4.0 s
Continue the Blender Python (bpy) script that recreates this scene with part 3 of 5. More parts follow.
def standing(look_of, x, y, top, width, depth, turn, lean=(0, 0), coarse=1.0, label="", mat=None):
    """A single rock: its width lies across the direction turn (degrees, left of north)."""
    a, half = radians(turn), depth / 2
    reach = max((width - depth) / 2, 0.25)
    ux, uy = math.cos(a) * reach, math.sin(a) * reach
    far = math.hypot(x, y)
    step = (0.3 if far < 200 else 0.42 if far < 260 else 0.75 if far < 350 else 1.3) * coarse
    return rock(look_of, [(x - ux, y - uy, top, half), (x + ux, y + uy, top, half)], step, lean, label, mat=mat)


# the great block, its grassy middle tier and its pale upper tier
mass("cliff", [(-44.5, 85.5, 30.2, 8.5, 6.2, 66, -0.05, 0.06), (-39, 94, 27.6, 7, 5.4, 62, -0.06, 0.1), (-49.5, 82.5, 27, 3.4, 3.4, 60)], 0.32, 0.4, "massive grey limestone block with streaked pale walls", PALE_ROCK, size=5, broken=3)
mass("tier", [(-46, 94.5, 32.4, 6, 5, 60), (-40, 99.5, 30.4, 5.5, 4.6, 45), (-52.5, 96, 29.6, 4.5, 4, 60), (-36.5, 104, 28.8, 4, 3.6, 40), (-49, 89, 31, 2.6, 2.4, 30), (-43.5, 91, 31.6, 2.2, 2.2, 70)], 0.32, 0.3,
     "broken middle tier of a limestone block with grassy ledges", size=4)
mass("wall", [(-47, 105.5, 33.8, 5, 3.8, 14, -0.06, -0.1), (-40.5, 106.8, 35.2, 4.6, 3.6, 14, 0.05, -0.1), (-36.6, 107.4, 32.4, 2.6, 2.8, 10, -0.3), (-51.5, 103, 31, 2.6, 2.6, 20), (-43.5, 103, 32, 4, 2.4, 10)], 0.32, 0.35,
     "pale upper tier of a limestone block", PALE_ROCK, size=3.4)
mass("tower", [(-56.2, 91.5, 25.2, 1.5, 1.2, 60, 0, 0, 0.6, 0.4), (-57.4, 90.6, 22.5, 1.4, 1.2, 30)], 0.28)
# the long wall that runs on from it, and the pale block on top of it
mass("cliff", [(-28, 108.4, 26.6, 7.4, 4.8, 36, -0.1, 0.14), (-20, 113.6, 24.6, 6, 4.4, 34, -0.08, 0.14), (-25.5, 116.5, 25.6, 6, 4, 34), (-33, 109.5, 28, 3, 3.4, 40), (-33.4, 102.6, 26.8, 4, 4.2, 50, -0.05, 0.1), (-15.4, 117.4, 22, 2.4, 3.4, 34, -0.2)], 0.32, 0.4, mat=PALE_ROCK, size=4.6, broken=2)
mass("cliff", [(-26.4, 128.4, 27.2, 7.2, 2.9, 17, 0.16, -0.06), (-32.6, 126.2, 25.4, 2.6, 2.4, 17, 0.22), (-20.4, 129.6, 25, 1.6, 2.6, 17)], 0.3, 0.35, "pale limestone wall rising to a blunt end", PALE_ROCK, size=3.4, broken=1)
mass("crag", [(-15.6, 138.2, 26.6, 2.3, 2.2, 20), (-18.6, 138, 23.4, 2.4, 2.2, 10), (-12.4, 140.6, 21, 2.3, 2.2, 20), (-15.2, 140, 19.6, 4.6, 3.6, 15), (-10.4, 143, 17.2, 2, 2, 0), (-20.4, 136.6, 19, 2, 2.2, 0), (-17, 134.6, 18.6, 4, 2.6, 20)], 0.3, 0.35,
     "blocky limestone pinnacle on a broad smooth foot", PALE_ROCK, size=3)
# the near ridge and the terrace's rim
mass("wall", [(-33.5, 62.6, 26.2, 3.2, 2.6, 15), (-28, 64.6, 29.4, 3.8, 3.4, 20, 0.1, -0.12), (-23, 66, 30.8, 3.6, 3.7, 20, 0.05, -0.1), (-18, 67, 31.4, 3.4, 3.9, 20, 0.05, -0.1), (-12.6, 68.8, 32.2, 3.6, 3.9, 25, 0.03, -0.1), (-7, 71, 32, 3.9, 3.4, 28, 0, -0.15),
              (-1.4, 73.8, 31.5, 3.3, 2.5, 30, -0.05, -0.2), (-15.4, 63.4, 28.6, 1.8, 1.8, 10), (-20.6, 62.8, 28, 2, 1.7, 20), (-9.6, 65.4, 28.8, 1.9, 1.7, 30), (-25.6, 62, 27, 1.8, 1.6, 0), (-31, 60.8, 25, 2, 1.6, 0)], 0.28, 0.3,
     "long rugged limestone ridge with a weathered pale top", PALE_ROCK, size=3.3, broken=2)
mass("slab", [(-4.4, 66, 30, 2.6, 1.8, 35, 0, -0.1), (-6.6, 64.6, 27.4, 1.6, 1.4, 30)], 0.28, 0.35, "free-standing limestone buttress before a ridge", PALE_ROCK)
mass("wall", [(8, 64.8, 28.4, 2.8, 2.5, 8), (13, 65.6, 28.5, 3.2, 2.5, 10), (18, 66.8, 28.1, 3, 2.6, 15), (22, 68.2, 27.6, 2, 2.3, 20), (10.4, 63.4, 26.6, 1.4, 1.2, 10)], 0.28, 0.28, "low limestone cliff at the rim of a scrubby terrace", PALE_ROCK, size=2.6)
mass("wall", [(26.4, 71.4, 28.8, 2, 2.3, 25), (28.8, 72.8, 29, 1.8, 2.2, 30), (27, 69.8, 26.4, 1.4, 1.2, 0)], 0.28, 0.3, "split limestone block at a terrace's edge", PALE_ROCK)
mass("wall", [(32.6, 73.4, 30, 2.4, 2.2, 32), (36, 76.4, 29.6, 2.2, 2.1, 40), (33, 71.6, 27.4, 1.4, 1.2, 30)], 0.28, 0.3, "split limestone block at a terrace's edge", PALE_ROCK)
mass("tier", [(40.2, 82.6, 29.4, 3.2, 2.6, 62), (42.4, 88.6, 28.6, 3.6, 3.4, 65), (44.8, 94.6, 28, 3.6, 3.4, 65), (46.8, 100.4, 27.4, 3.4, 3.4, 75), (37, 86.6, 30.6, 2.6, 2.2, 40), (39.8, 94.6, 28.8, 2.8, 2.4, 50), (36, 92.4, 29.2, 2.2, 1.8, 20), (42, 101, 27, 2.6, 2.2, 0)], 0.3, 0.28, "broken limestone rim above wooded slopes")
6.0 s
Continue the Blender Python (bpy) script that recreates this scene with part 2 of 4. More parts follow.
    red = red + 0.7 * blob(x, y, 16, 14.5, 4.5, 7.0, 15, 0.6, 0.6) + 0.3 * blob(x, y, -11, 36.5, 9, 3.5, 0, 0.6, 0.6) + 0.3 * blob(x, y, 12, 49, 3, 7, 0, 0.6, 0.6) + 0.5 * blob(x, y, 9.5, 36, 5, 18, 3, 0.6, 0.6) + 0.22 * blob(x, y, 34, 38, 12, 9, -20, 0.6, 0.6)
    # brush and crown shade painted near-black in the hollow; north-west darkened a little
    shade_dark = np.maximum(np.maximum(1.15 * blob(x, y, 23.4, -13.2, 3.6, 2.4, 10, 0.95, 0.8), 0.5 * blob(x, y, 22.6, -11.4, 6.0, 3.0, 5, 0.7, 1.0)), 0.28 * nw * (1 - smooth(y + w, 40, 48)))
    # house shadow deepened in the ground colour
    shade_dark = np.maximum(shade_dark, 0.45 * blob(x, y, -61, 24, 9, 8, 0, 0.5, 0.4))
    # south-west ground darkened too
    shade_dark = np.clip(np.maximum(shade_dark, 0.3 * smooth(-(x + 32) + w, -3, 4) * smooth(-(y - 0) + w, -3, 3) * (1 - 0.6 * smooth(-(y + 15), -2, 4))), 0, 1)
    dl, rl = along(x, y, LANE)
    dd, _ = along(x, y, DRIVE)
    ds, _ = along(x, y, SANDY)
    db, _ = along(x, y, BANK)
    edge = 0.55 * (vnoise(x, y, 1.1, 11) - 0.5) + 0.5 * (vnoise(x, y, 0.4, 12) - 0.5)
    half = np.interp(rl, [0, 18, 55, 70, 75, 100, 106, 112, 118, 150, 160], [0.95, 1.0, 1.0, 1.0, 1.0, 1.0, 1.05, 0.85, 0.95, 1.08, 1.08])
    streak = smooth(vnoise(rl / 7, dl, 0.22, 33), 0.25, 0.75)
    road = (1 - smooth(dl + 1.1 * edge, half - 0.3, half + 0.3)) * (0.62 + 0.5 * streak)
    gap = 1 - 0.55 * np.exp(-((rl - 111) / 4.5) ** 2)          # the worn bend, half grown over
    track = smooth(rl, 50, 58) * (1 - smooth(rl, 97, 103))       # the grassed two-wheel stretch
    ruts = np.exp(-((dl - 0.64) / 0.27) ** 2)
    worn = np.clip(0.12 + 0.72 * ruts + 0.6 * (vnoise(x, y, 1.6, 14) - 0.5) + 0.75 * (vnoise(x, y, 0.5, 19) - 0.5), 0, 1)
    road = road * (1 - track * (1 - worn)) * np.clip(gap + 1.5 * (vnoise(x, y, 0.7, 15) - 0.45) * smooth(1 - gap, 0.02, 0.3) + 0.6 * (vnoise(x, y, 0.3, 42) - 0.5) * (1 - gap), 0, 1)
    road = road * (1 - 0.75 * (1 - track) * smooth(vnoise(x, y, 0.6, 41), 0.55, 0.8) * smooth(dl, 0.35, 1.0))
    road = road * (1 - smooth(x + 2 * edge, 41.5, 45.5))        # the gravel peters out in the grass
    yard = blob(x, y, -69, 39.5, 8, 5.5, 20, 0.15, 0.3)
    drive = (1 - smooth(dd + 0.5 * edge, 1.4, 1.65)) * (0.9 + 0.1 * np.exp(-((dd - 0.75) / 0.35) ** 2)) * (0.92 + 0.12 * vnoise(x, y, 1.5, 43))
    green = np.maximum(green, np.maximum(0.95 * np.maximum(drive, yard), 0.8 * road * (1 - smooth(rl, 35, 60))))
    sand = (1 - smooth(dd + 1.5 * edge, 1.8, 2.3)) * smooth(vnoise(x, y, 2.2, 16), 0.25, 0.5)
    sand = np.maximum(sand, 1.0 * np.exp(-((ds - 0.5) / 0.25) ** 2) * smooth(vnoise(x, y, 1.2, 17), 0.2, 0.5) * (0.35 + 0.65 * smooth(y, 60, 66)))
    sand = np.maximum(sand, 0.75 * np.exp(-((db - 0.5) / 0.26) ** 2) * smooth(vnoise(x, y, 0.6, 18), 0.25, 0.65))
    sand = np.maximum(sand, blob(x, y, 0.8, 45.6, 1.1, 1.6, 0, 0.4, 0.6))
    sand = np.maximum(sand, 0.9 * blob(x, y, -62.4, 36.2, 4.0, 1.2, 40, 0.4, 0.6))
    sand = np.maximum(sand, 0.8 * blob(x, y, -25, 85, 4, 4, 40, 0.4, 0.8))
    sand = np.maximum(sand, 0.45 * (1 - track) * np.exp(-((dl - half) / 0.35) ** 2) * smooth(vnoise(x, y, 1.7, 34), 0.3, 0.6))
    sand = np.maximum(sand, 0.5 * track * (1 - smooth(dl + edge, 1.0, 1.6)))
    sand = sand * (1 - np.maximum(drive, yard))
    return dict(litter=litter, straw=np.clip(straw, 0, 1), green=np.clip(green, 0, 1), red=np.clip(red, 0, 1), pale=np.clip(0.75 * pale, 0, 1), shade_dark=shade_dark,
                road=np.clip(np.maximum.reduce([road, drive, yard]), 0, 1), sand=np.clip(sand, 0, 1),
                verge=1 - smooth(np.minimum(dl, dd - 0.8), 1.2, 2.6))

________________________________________

What is needed:
Return the lines above precisely as they appear, beginning at the first line and ending at the line with "return rock(look_of, [(x", and nothing after it.

Task solution:
4.0 s
Continue the Blender Python (bpy) script that recreates this scene with part 3 of 5. More parts follow.
def standing(look_of, x, y, top, width, depth, turn, lean=(0, 0), coarse=1.0, label="", mat=None):
    """A single rock: its width lies across the direction turn (degrees, left of north)."""
    a, half = radians(turn), depth / 2
    reach = max((width - depth) / 2, 0.25)
    ux, uy = math.cos(a) * reach, math.sin(a) * reach
    far = math.hypot(x, y)
    step = (0.3 if far < 200 else 0.42 if far < 260 else 0.75 if far < 350 else 1.3) * coarse
    return rock(look_of, [(x - ux, y - uy, top, half), (x + ux, y + uy, top, half)], step, lean, label, mat=mat)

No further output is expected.